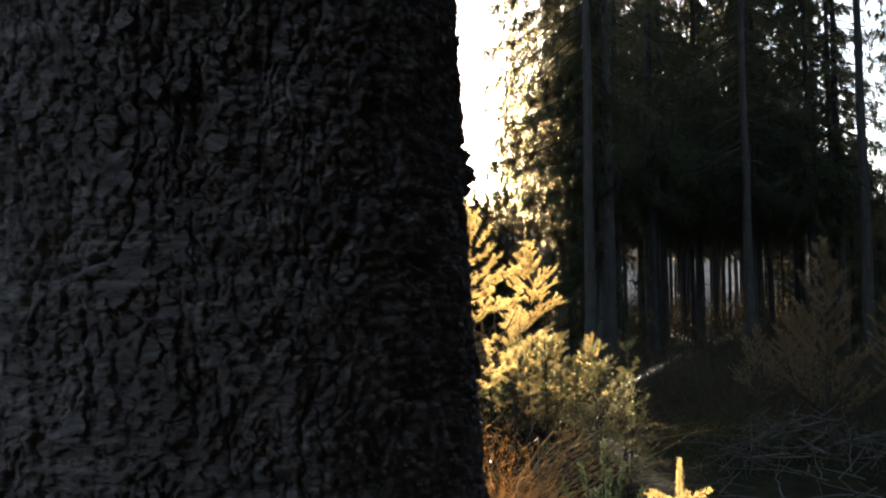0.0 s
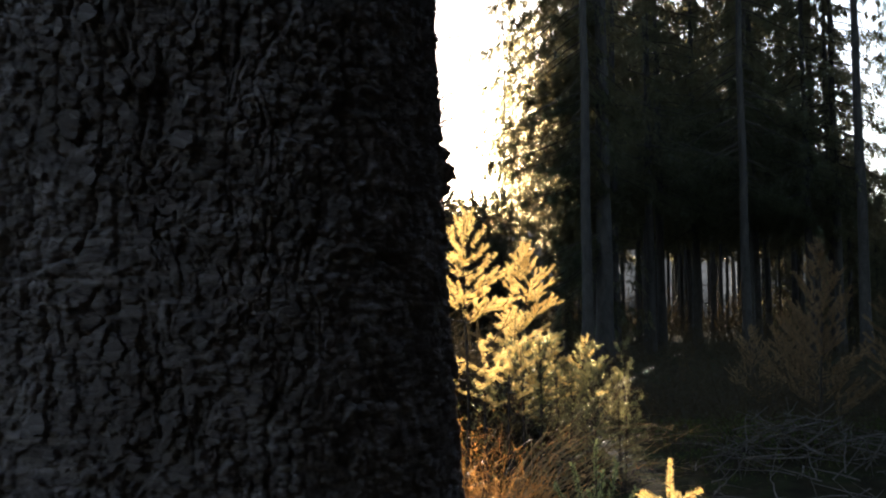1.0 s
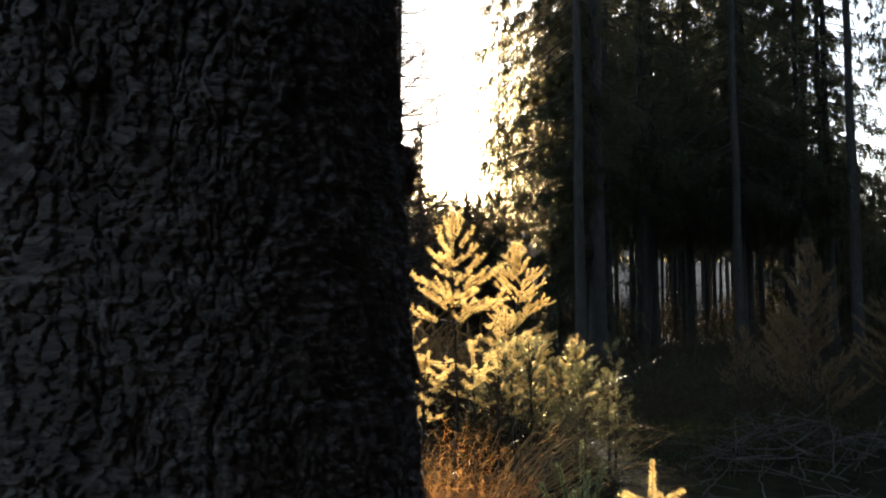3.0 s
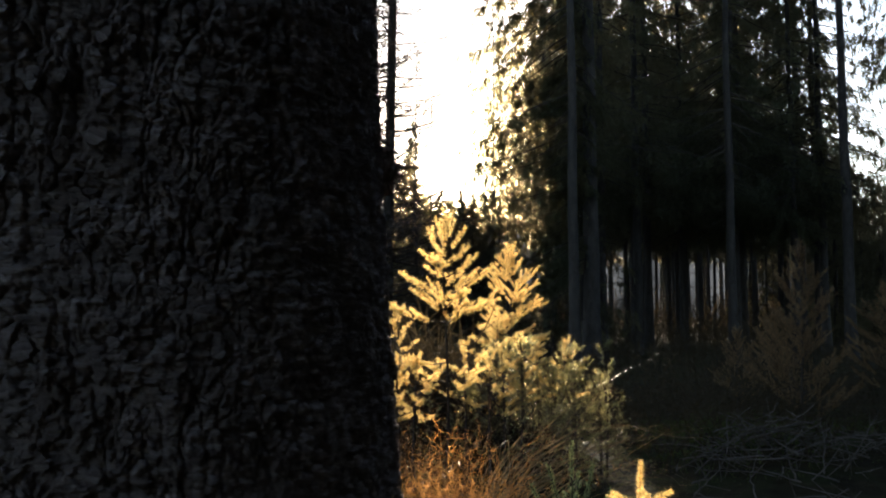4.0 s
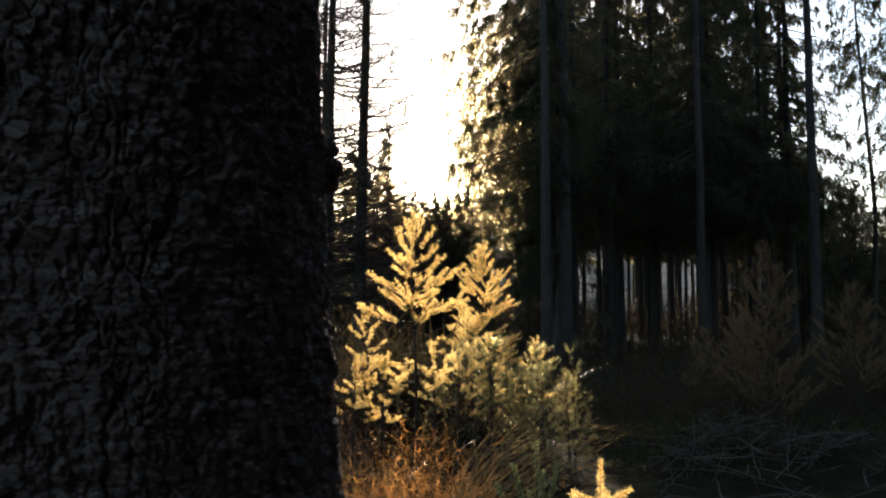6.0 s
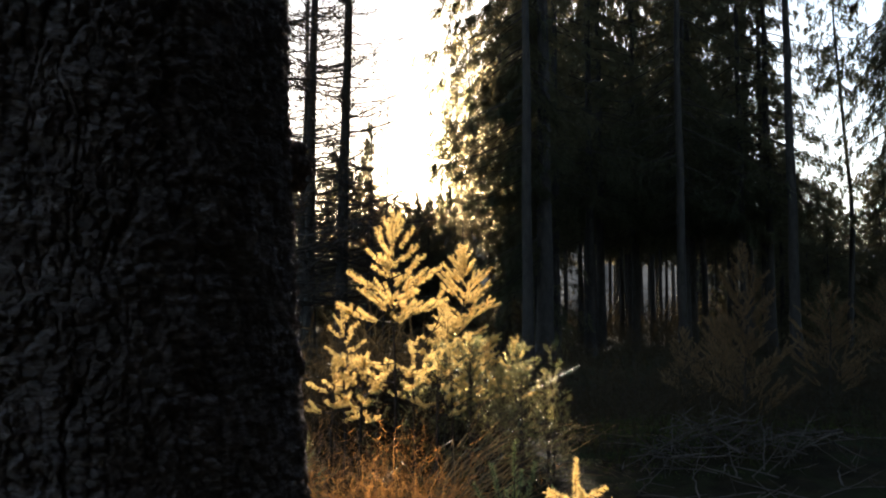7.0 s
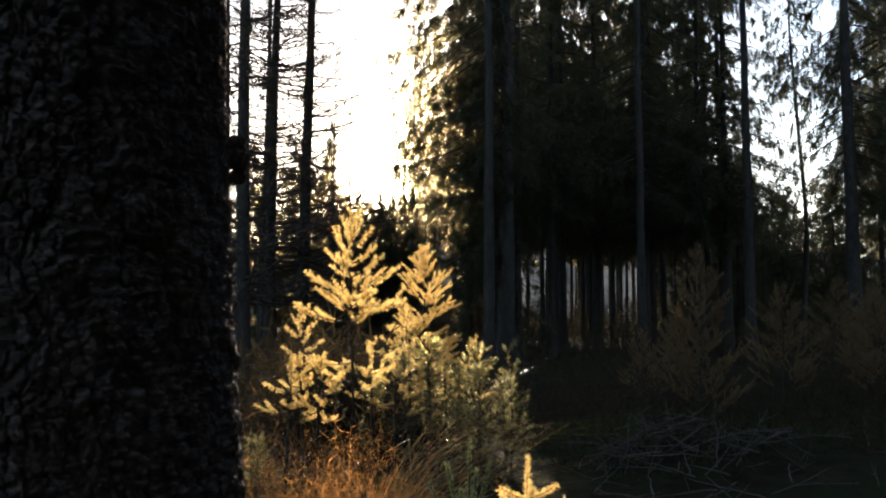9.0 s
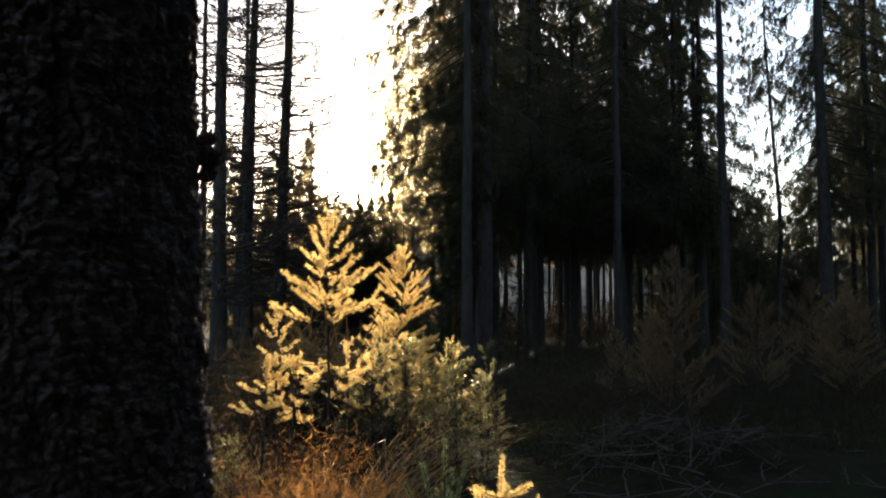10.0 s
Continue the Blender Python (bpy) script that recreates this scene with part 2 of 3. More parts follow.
def bark_height(u, v):
    """Relief of the flaking bark: upright plates parted by dark fissures, each split into smaller flakes with level striations."""
    wu = u + 0.009 * value_noise(u * 34, v * 26) + 0.004 * value_noise(u * 105 + 9, v * 90) + 0.0014 * value_noise(u * 300, v * 300)
    wv = v + 0.012 * value_noise(u * 30 + 50, v * 22) + 0.005 * value_noise(u * 95, v * 100 + 30) + 0.0016 * value_noise(u * 280 + 8, v * 280)
    f1, f2, tone, du, dv = cells(wu / 0.0118, wv / 0.0172, 31)
    upright = np.clip(2.0 * np.abs(du) / (np.abs(du) + np.abs(dv) + 1e-6) - 0.5, 0, 1)
    crack = np.clip(1 - (f2 - f1) / 0.2, 0, 1) ** 0.8 * (0.15 + 0.85 * upright) * np.clip(0.42 + 2.4 * value_noise(u * 38 + 5, v * 24), 0.0, 1)
    g1, g2, flake, eu, ev = cells(wu / 0.0062, wv / 0.0054, 57)
    seam = np.clip(1 - (g2 - g1) / 0.24, 0, 1) * np.clip(0.5 + 1.6 * value_noise(u * 60 + 15, v * 50), 0, 1)
    fissure = np.clip(1 - np.abs(value_noise(wu * 46 + 70, wv * 10)) / 0.05, 0, 1) * np.clip(4 * value_noise(u * 26 + 4, v * 13 + 60) + 0.35, 0, 1)
    lamina = value_noise(u * 34 + 2 * value_noise(u * 40, v * 40), v * 290) + 0.6 * value_noise(u * 60, v * 520 + 9)
    h = 0.0044 * tone + 0.0042 * flake + 0.0002 * dv - 0.0068 * crack - 0.002 * seam - 0.0075 * fissure + 0.0011 * lamina - 0.0056
    return h + 0.006 * value_noise(u * 12 + 30, v * 4) + 0.006 * value_noise(u * 5, v * 3 + 7) + 0.0013 * value_noise(u * 360, v * 330)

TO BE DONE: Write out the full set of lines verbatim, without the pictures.

EXERCISE ANSWER:
0.0 s
1.0 s
3.0 s
4.0 s
6.0 s
7.0 s
9.0 s
10.0 s
Continue the Blender Python (bpy) script that recreates this scene with part 2 of 3. More parts follow.
def bark_height(u, v):
    """Relief of the flaking bark: upright plates parted by dark fissures, each split into smaller flakes with level striations."""
    wu = u + 0.009 * value_noise(u * 34, v * 26) + 0.004 * value_noise(u * 105 + 9, v * 90) + 0.0014 * value_noise(u * 300, v * 300)
    wv = v + 0.012 * value_noise(u * 30 + 50, v * 22) + 0.005 * value_noise(u * 95, v * 100 + 30) + 0.0016 * value_noise(u * 280 + 8, v * 280)
    f1, f2, tone, du, dv = cells(wu / 0.0118, wv / 0.0172, 31)
    upright = np.clip(2.0 * np.abs(du) / (np.abs(du) + np.abs(dv) + 1e-6) - 0.5, 0, 1)
    crack = np.clip(1 - (f2 - f1) / 0.2, 0, 1) ** 0.8 * (0.15 + 0.85 * upright) * np.clip(0.42 + 2.4 * value_noise(u * 38 + 5, v * 24), 0.0, 1)
    g1, g2, flake, eu, ev = cells(wu / 0.0062, wv / 0.0054, 57)
    seam = np.clip(1 - (g2 - g1) / 0.24, 0, 1) * np.clip(0.5 + 1.6 * value_noise(u * 60 + 15, v * 50), 0, 1)
    fissure = np.clip(1 - np.abs(value_noise(wu * 46 + 70, wv * 10)) / 0.05, 0, 1) * np.clip(4 * value_noise(u * 26 + 4, v * 13 + 60) + 0.35, 0, 1)
    lamina = value_noise(u * 34 + 2 * value_noise(u * 40, v * 40), v * 290) + 0.6 * value_noise(u * 60, v * 520 + 9)
    h = 0.0044 * tone + 0.0042 * flake + 0.0002 * dv - 0.0068 * crack - 0.002 * seam - 0.0075 * fissure + 0.0011 * lamina - 0.0056
    return h + 0.006 * value_noise(u * 12 + 30, v * 4) + 0.006 * value_noise(u * 5, v * 3 + 7) + 0.0013 * value_noise(u * 360, v * 330)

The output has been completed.